Novo Nordisk sees increased profits despite pandemic

Denmark's Novo Nordisk, the world's number one producer of insulin, on Wednesday reported an eight percent bump to net profits in 2020 despite the pandemic leading to a drop in new patients.

Novo Nordisk sees increased profits despite pandemic
Photo: Mads Claus Rasmussen/Ritzau Scanpix

In line with analysts' expectations, the company recorded an annual net profit of 42.1 billion Danish kroner (5.6 billion euros).

Revenue came in at 126.9 billion kroner, up four percent compared to a year earlier, not counting currency effects, driven by sales of GLP-1 products for treating diabetes.
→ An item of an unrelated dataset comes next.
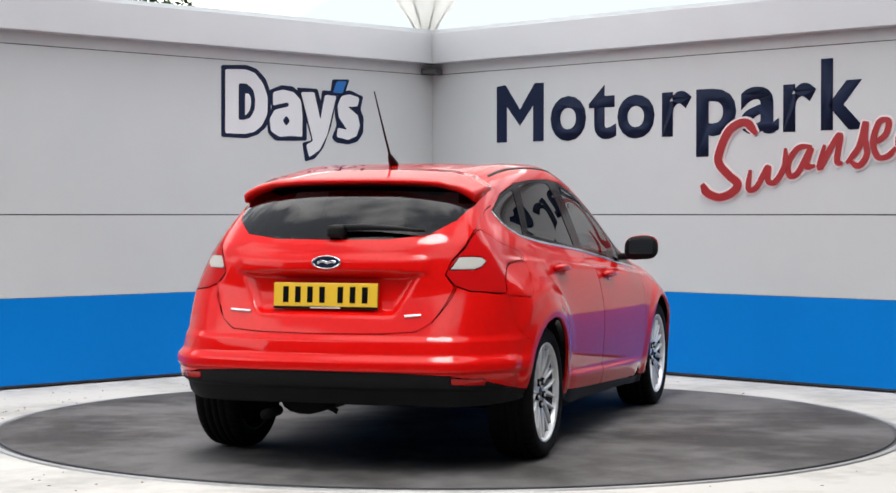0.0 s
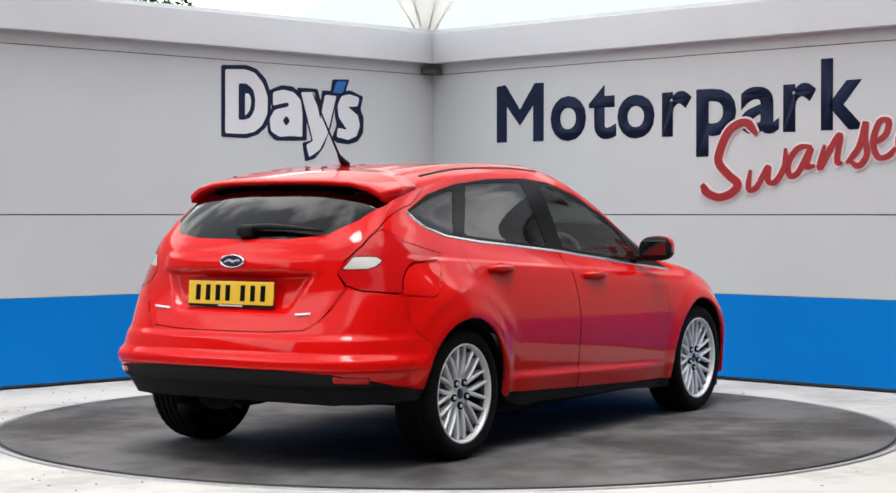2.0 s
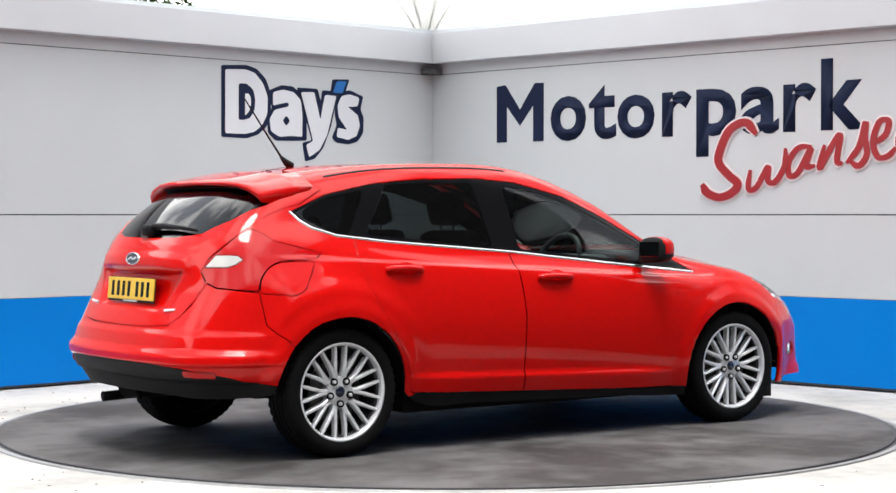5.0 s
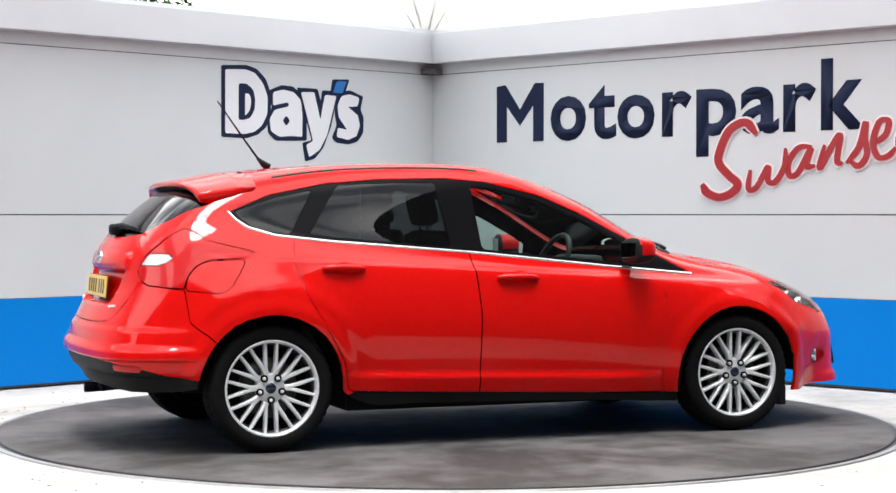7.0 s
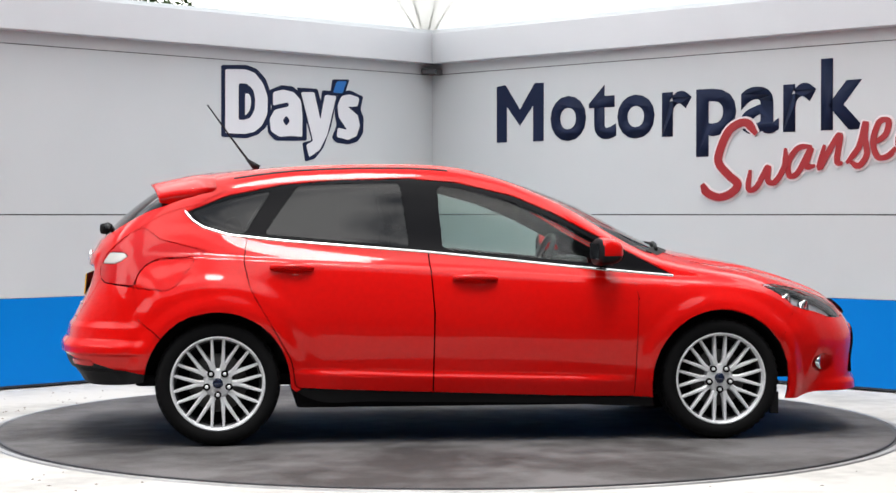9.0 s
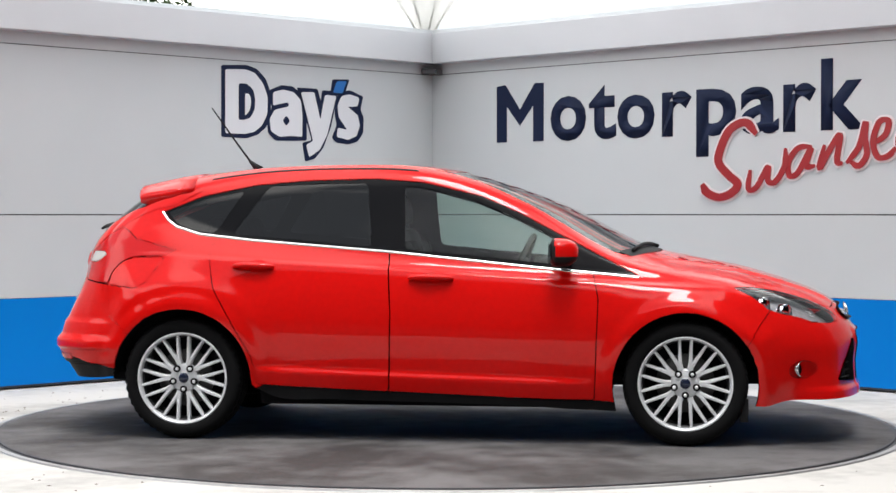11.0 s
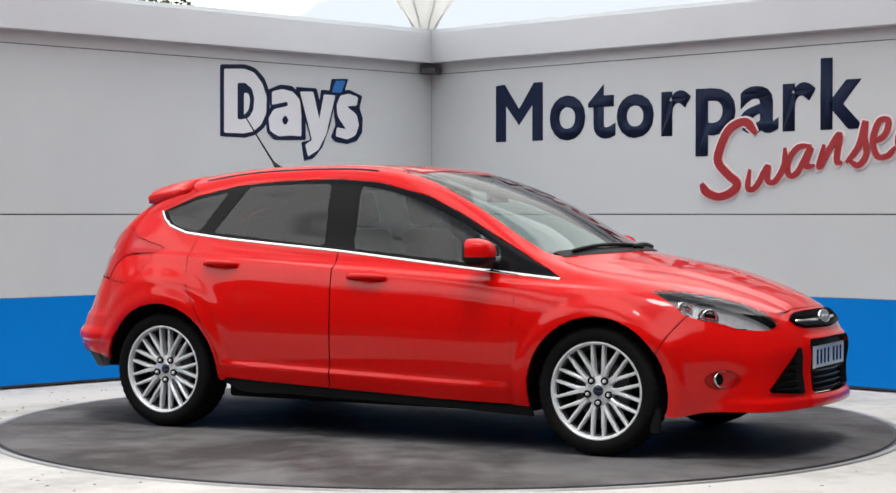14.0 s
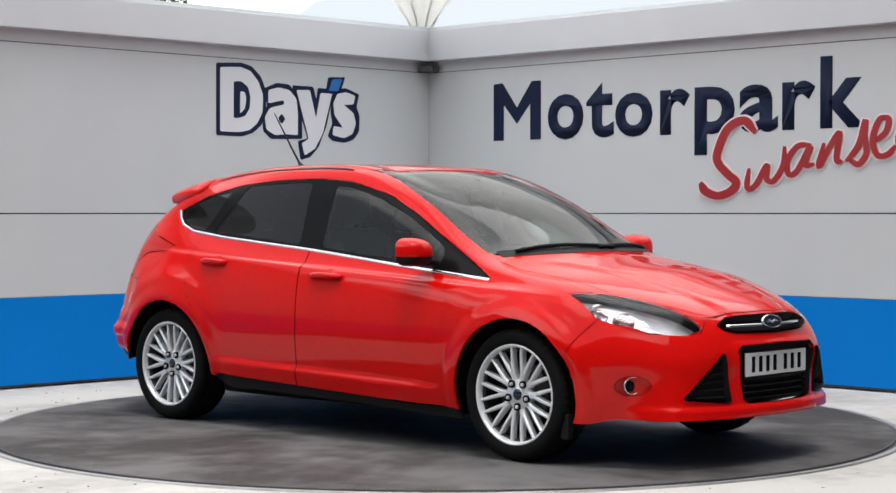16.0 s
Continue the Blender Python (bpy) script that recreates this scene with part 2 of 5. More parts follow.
def wall(name, m):
    """A clad wall with a plinth joint, a blue painted band and recessed joints between its panel courses."""
    bm = bmesh.new()
    length = 13.0
    courses = ((0.016, 0.612, 1), (0.615, 1.184, 0), (1.193, 2.358, 0), (2.364, 2.74, 0))
    box(bm, -0.3, 0.0, -0.30, length, 2.72, -0.012)
    bmesh.ops.transform(bm, matrix=m, verts=bm.verts)
    bmesh.ops.recalc_face_normals(bm, faces=bm.faces)
    ob = tagged(part(name, bm, M_JOINT), "pale grey clad wall with a blue band at its foot", "wall", kind="structure")
    for z0, z1, blue in courses:
        bm = bmesh.new()
        box(bm, -0.0, z0, -0.012, length, z1, 0.0, 0.0015)
        bmesh.ops.transform(bm, matrix=m, verts=bm.verts)
        bmesh.ops.recalc_face_normals(bm, faces=bm.faces)
        part("panel", bm, M_BLUE if blue else M_WALL, ob, "blue painted panel" if blue else "pale grey panel")
    bm = bmesh.new()
    box(bm, -0.0, 2.448, 0.0, length, 2.70, 0.11, 0.006)
    bmesh.ops.transform(bm, matrix=m, verts=bm.verts)
    bmesh.ops.recalc_face_normals(bm, faces=bm.faces)
    part("fascia", bm, M_FASCIA, ob, "pale grey projecting fascia")
    return ob


# ---- the car: its skin is one smooth loft between lengthwise lines, cut into panels ----
# each line runs from the rear bumper's lower edge over the tail, roof and bonnet to the front lip: x, y, z
LINES = []


def line(text):
    LINES.append([tuple(float(v) for v in p.split(",")) for p in text.split()])


# middle of the roof
line("-2.06,0,.31 -2.14,0,.45 -2.125,0,.60 -2.035,0,.80 -1.965,0,1.06 -1.60,0,1.355 -1.14,0,1.442 -.5,0,1.468 .03,0,1.445 .60,0,1.275 "
     "1.17,0,1.003 1.69,0,.885 2.10,0,.735 2.25,0,.57 2.245,0,.40 2.25,0,.232")
line("-2.04,.36,.31 -2.12,.36,.45 -2.105,.36,.60 -2.018,.34,.80 -1.94,.33,1.06 -1.585,.32,1.348 -1.13,.33,1.434 -.5,.35,1.459 .02,.35,1.434 "
     ".57,.37,1.264 1.12,.40,.99 1.66,.40,.872 2.06,.36,.725 2.205,.36,.56 2.205,.36,.40 2.21,.38,.232")
# cant rail: tailgate edge, roof edge, windscreen pillar, bonnet edge
line("-1.97,.64,.305 -2.05,.65,.45 -2.035,.635,.60 -1.95,.60,.82 -1.845,.575,1.08 -1.53,.56,1.30 -1.08,.565,1.392 -.5,.58,1.418 0,.59,1.388 "
     ".45,.625,1.245 .99,.69,.965 1.58,.67,.852 1.97,.59,.70 2.09,.60,.54 2.10,.61,.39 2.09,.64,.232")
# beltline: lamp, chrome strip, top of the wing
line("-1.82,.78,.310 -1.89,.80,.45 -1.88,.785,.60 -1.83,.75,.84 -1.72,.70,1.05 -1.44,.69,1.135 -1.02,.735,1.068 -.5,.765,1.02 .05,.775,.97 "
     ".48,.785,.925 1.06,.785,.868 1.55,.79,.80 1.84,.735,.68 1.93,.74,.53 1.915,.74,.39 1.865,.755,.232")
# shoulder
line("-1.74,.83,.322 -1.77,.85,.45 -1.75,.845,.60 -1.70,.82,.83 -1.58,.79,.94 -1.35,.80,.96 -.97,.825,.925 -.5,.845,.89 .05,.855,.86 "
     ".48,.86,.835 1.06,.86,.785 1.5,.86,.72 1.75,.82,.62 1.80,.82,.51 1.79,.82,.39 1.75,.83,.21")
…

According to Novo Nordisk, the company claimed 47.2 percent of the global market for insulin in November 2020, and 39.4 percent of the US market, which is the drugmaker's single largest market.

The International Diabetes Federation (IDF) estimates that there are over 425 million diabetics in the world, a number expected to top 629 million by 2045 as changing diets and lifestyles provoke the condition whereby the effectiveness of naturally produced insulin is reduced and people cannot convert sugar in their bloodstream for use as energy, causing health problems such as heart disease, vision loss and kidney disease.

However, only half of people with diabetes are currently diagnosed and of those only half are receiving treatment, according to the IDF, which says an estimated four million people die from the disease and the health complications it causes every year.

The Covid-19 pandemic cut into the number of people receiving help, according to Novo Nordisk.

“During the period of social distancing implemented in many markets, fewer new patients are initiating treatment,” said the company.

Novo Nordisk also develops and markets treatments for haemophilia and growth disorders, where sales fell by four percent and increased by six percent respectively, not counting currency effects.

Sales of its anti-obesity medicines, mainly Saxenda, increased by three percent.

In 2021, Novo Nordisk expects sales to grow by five to nine percent and operating profit to increase by four to eight percent.

In the early hours of trading on the Copenhagen stock exchange, shares in Novo Nordisk were up 4.6 percent.